The History of English Law Before the Time of Edward I
Cambridge and Boston: Cambridge University Press and Little, Brown & Company, 1895.
First Edition. Hardcover. Near fine. Scarce first edition (American issue, with Little, Brown at foot of spines) of this classic of legal scholarship. Two volumes in publisher's blue cloth, 9.5" x 6.5", pp. xxxviii, 678; xii, 684, with an index in Volume II. Extremities rubbed, corners lightly bumped, internally sound and clean.

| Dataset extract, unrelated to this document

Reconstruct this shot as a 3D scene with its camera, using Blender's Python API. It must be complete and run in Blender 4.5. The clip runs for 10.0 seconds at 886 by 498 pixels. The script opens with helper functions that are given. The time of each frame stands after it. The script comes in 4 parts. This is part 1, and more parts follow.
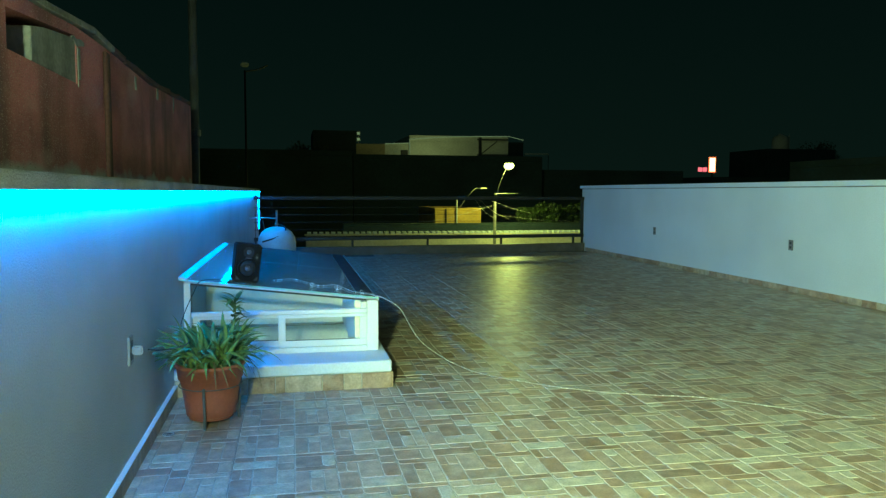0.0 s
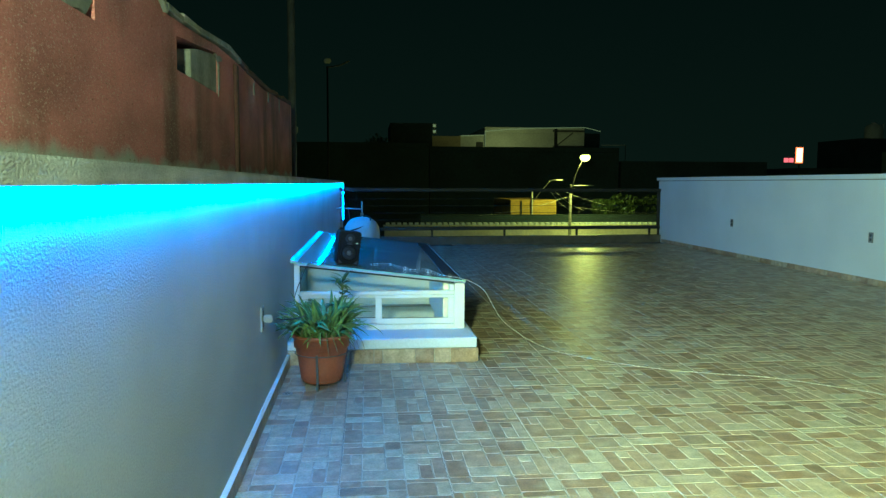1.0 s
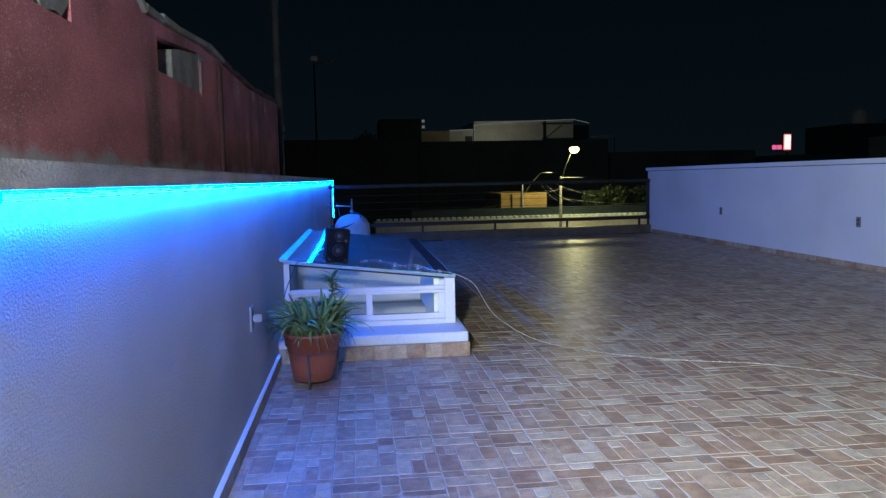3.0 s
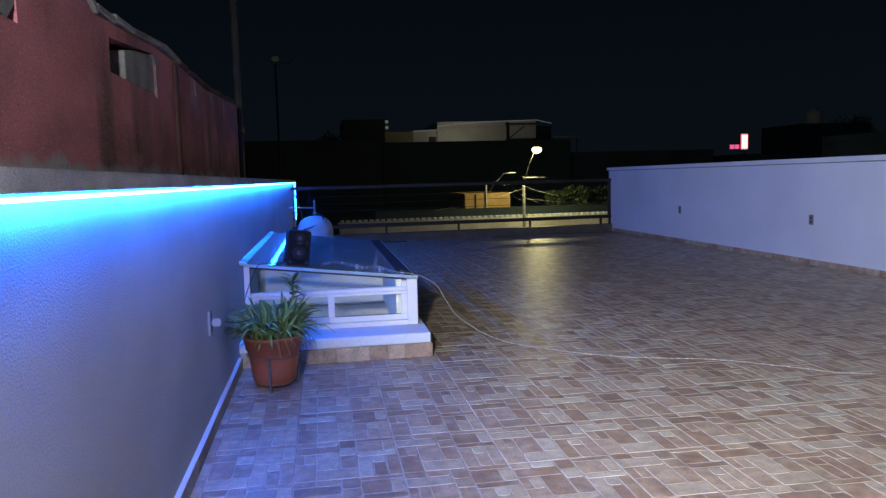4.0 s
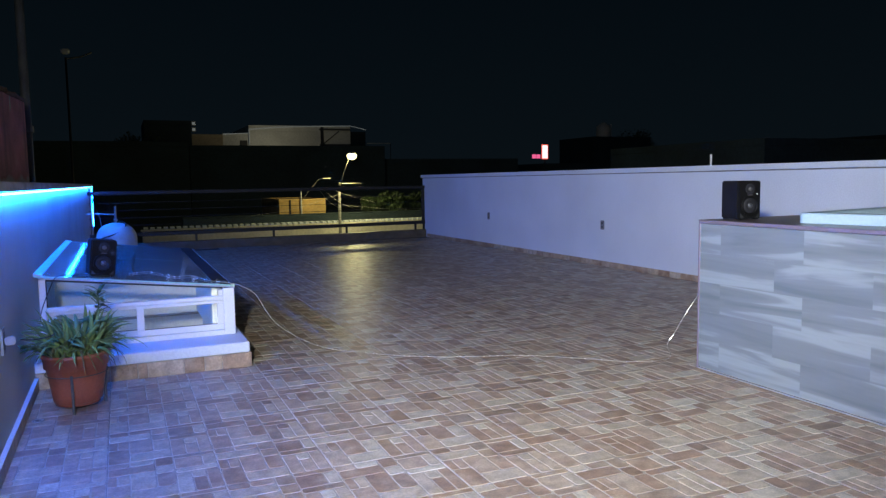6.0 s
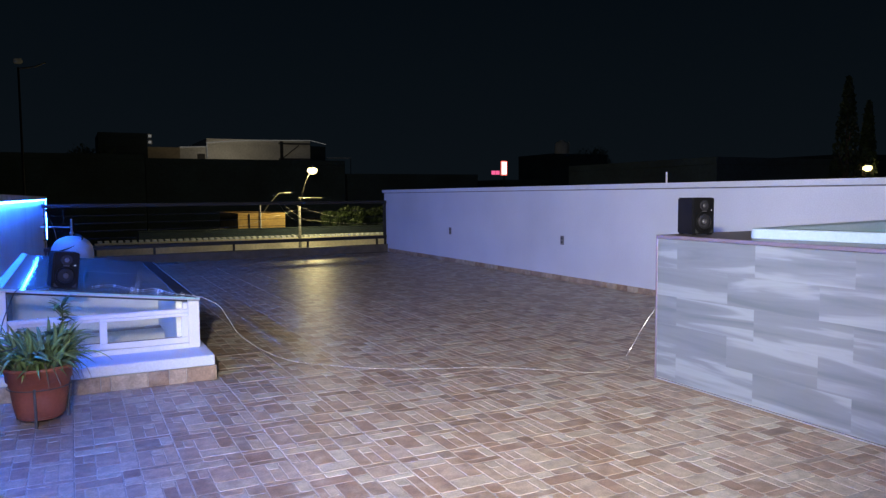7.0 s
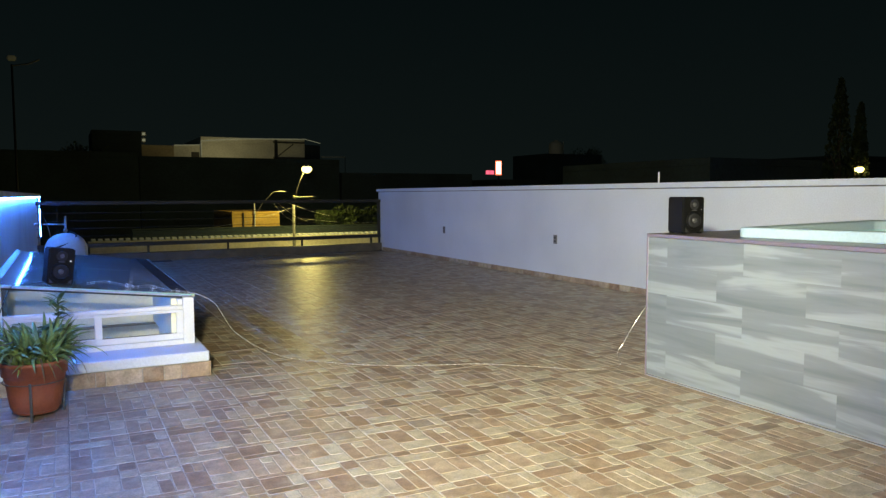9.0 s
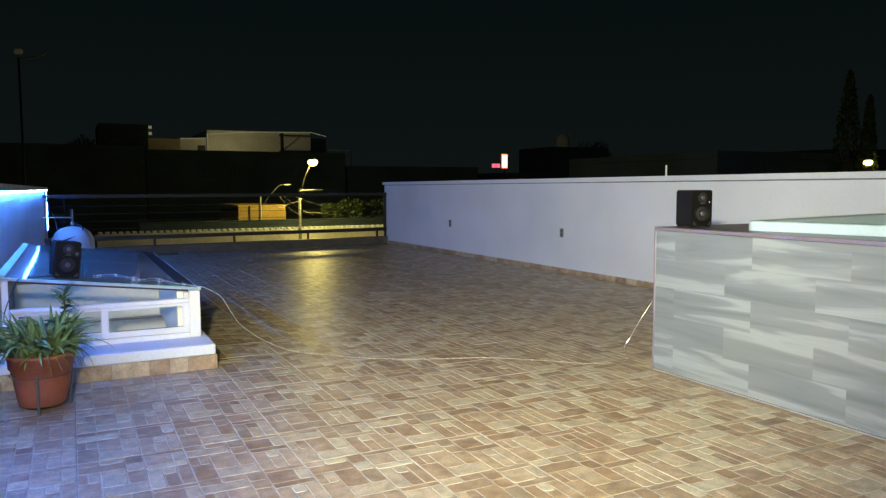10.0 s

In his book Inventing the Middle Ages, historian Norman F. Cantor called this comprehensive study, "one of the truly great pieces of historical literature of all time." As described by a modern publisher, it "expanded the work of Sir Edward Coke and William Blackstone by exploring the origins of key aspects of English common law and society and with them the development of individual rights as these were gradually carved out from the authority of the Crown and the Church....[It] is still considered an accessible and useful foundational reference for scholars of medieval English law.Volume one begins with an examination of Anglo-Saxon law, goes on to consider the changes in law introduced by the Normans, then moves to the twelfth-century "Age of Glanvill," with the first great compilation of English laws and customs, followed by the thirteenth-century "Age of Bracton," author of another major treatise on the same subject. Volume two takes up different areas of English law topic by topic, or as its authors labeled it, "The Doctrines of English Law in the Early Middle Ages." They consider land tenure, marriage and wardship, fealty, the ranks of men both free and unfree, aliens, Jews, excommunicates, women, and the churches and the King, before turning to the various jurisdictions of that decentralized era."